▸ Task objective: Write out the material exactly. Do not include the pictures.

--- Collected data ---

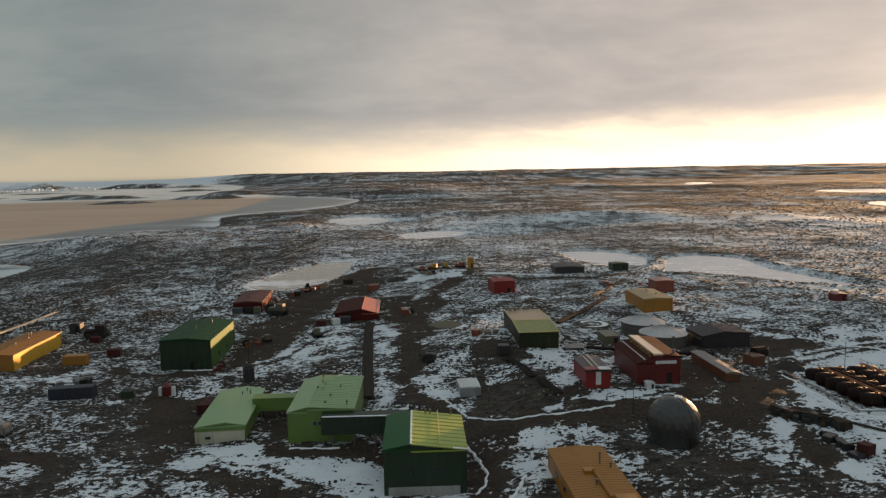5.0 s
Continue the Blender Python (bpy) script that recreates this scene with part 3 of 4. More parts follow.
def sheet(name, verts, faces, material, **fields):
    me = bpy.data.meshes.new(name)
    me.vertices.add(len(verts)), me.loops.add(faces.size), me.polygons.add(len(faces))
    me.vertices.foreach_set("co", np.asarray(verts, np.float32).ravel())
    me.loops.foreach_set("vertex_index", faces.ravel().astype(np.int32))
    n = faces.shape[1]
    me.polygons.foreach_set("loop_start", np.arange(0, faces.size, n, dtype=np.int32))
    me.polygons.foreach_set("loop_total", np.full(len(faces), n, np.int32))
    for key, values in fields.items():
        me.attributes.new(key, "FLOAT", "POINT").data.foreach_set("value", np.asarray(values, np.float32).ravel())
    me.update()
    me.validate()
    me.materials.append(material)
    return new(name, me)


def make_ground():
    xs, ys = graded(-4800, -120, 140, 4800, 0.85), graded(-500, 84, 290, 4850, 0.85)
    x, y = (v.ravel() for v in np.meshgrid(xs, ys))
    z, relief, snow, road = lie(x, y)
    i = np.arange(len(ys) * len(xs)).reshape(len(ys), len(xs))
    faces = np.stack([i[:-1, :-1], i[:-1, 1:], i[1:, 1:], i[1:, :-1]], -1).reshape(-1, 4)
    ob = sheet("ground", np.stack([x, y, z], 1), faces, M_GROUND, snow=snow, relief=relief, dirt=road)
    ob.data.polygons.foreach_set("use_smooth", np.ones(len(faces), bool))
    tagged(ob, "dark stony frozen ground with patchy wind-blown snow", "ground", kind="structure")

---

▸ Worked solution:
5.0 s
Continue the Blender Python (bpy) script that recreates this scene with part 3 of 4. More parts follow.
def sheet(name, verts, faces, material, **fields):
    me = bpy.data.meshes.new(name)
    me.vertices.add(len(verts)), me.loops.add(faces.size), me.polygons.add(len(faces))
    me.vertices.foreach_set("co", np.asarray(verts, np.float32).ravel())
    me.loops.foreach_set("vertex_index", faces.ravel().astype(np.int32))
    n = faces.shape[1]
    me.polygons.foreach_set("loop_start", np.arange(0, faces.size, n, dtype=np.int32))
    me.polygons.foreach_set("loop_total", np.full(len(faces), n, np.int32))
    for key, values in fields.items():
        me.attributes.new(key, "FLOAT", "POINT").data.foreach_set("value", np.asarray(values, np.float32).ravel())
    me.update()
    me.validate()
    me.materials.append(material)
    return new(name, me)


def make_ground():
    xs, ys = graded(-4800, -120, 140, 4800, 0.85), graded(-500, 84, 290, 4850, 0.85)
    x, y = (v.ravel() for v in np.meshgrid(xs, ys))
    z, relief, snow, road = lie(x, y)
    i = np.arange(len(ys) * len(xs)).reshape(len(ys), len(xs))
    faces = np.stack([i[:-1, :-1], i[:-1, 1:], i[1:, 1:], i[1:, :-1]], -1).reshape(-1, 4)
    ob = sheet("ground", np.stack([x, y, z], 1), faces, M_GROUND, snow=snow, relief=relief, dirt=road)
    ob.data.polygons.foreach_set("use_smooth", np.ones(len(faces), bool))
    tagged(ob, "dark stony frozen ground with patchy wind-blown snow", "ground", kind="structure")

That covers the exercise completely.